Exercise description: Repeat every record exactly, but keep images out of the copy.

Records for the exercise:
——————————

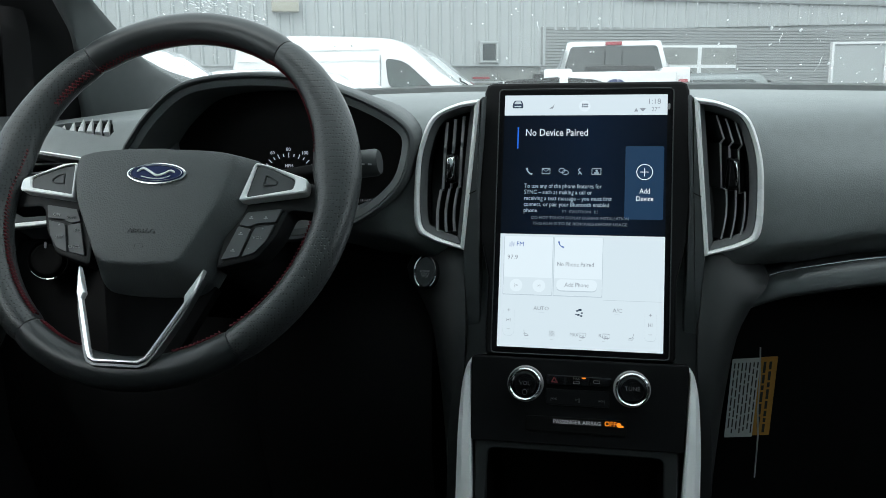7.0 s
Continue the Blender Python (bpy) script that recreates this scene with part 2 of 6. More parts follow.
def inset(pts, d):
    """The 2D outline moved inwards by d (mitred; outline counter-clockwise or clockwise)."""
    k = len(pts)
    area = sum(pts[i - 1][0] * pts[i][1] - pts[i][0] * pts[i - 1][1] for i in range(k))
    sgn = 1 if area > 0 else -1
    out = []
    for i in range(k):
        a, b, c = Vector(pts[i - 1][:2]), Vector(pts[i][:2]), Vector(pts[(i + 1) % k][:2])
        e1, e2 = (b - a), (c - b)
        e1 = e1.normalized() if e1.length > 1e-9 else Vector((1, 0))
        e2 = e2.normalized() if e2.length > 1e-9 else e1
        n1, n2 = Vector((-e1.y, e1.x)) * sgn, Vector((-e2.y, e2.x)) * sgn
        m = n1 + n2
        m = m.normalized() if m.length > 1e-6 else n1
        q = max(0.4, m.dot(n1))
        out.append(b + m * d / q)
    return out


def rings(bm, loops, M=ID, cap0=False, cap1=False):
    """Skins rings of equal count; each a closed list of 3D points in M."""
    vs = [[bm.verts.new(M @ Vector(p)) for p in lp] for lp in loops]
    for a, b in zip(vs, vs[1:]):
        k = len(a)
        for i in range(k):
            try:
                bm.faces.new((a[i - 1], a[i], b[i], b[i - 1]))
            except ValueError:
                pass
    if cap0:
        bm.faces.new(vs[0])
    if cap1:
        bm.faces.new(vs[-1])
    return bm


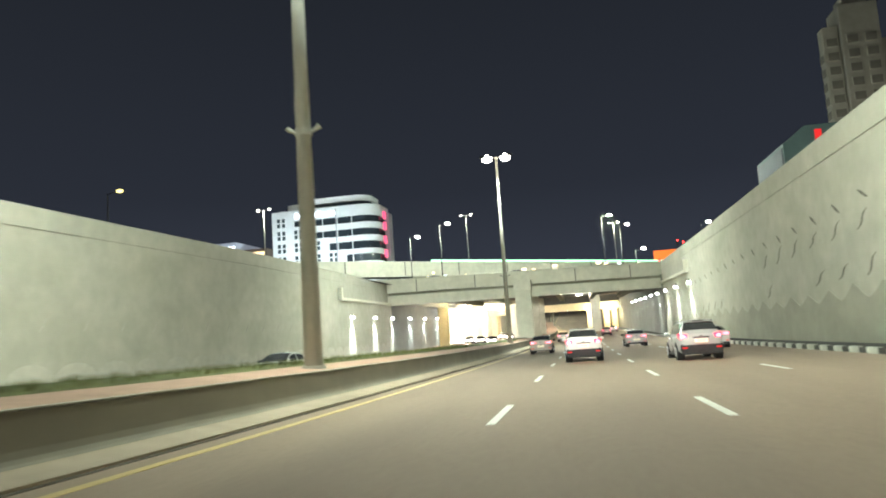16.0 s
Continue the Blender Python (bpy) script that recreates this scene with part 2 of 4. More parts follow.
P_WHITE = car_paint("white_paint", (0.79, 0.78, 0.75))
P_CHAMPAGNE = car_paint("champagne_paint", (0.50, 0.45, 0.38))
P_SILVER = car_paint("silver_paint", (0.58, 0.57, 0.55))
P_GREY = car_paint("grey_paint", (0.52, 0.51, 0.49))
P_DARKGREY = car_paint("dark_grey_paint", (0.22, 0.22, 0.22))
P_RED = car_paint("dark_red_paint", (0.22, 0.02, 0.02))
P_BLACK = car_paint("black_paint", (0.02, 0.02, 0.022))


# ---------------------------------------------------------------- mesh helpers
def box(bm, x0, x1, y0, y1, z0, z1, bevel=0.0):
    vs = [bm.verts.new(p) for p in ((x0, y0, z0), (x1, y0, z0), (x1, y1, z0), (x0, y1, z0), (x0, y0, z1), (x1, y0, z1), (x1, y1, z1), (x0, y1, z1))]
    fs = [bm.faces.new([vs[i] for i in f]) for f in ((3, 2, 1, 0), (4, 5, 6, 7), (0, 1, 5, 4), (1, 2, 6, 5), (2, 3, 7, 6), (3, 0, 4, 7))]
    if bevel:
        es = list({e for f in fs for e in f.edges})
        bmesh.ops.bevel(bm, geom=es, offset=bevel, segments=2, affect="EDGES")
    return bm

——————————

Response:
7.0 s
Continue the Blender Python (bpy) script that recreates this scene with part 2 of 6. More parts follow.
def inset(pts, d):
    """The 2D outline moved inwards by d (mitred; outline counter-clockwise or clockwise)."""
    k = len(pts)
    area = sum(pts[i - 1][0] * pts[i][1] - pts[i][0] * pts[i - 1][1] for i in range(k))
    sgn = 1 if area > 0 else -1
    out = []
    for i in range(k):
        a, b, c = Vector(pts[i - 1][:2]), Vector(pts[i][:2]), Vector(pts[(i + 1) % k][:2])
        e1, e2 = (b - a), (c - b)
        e1 = e1.normalized() if e1.length > 1e-9 else Vector((1, 0))
        e2 = e2.normalized() if e2.length > 1e-9 else e1
        n1, n2 = Vector((-e1.y, e1.x)) * sgn, Vector((-e2.y, e2.x)) * sgn
        m = n1 + n2
        m = m.normalized() if m.length > 1e-6 else n1
        q = max(0.4, m.dot(n1))
        out.append(b + m * d / q)
    return out


def rings(bm, loops, M=ID, cap0=False, cap1=False):
    """Skins rings of equal count; each a closed list of 3D points in M."""
    vs = [[bm.verts.new(M @ Vector(p)) for p in lp] for lp in loops]
    for a, b in zip(vs, vs[1:]):
        k = len(a)
        for i in range(k):
            try:
                bm.faces.new((a[i - 1], a[i], b[i], b[i - 1]))
            except ValueError:
                pass
    if cap0:
        bm.faces.new(vs[0])
    if cap1:
        bm.faces.new(vs[-1])
    return bm


16.0 s
Continue the Blender Python (bpy) script that recreates this scene with part 2 of 4. More parts follow.
P_WHITE = car_paint("white_paint", (0.79, 0.78, 0.75))
P_CHAMPAGNE = car_paint("champagne_paint", (0.50, 0.45, 0.38))
P_SILVER = car_paint("silver_paint", (0.58, 0.57, 0.55))
P_GREY = car_paint("grey_paint", (0.52, 0.51, 0.49))
P_DARKGREY = car_paint("dark_grey_paint", (0.22, 0.22, 0.22))
P_RED = car_paint("dark_red_paint", (0.22, 0.02, 0.02))
P_BLACK = car_paint("black_paint", (0.02, 0.02, 0.022))


# ---------------------------------------------------------------- mesh helpers
def box(bm, x0, x1, y0, y1, z0, z1, bevel=0.0):
    vs = [bm.verts.new(p) for p in ((x0, y0, z0), (x1, y0, z0), (x1, y1, z0), (x0, y1, z0), (x0, y0, z1), (x1, y0, z1), (x1, y1, z1), (x0, y1, z1))]
    fs = [bm.faces.new([vs[i] for i in f]) for f in ((3, 2, 1, 0), (4, 5, 6, 7), (0, 1, 5, 4), (1, 2, 6, 5), (2, 3, 7, 6), (3, 0, 4, 7))]
    if bevel:
        es = list({e for f in fs for e in f.edges})
        bmesh.ops.bevel(bm, geom=es, offset=bevel, segments=2, affect="EDGES")
    return bm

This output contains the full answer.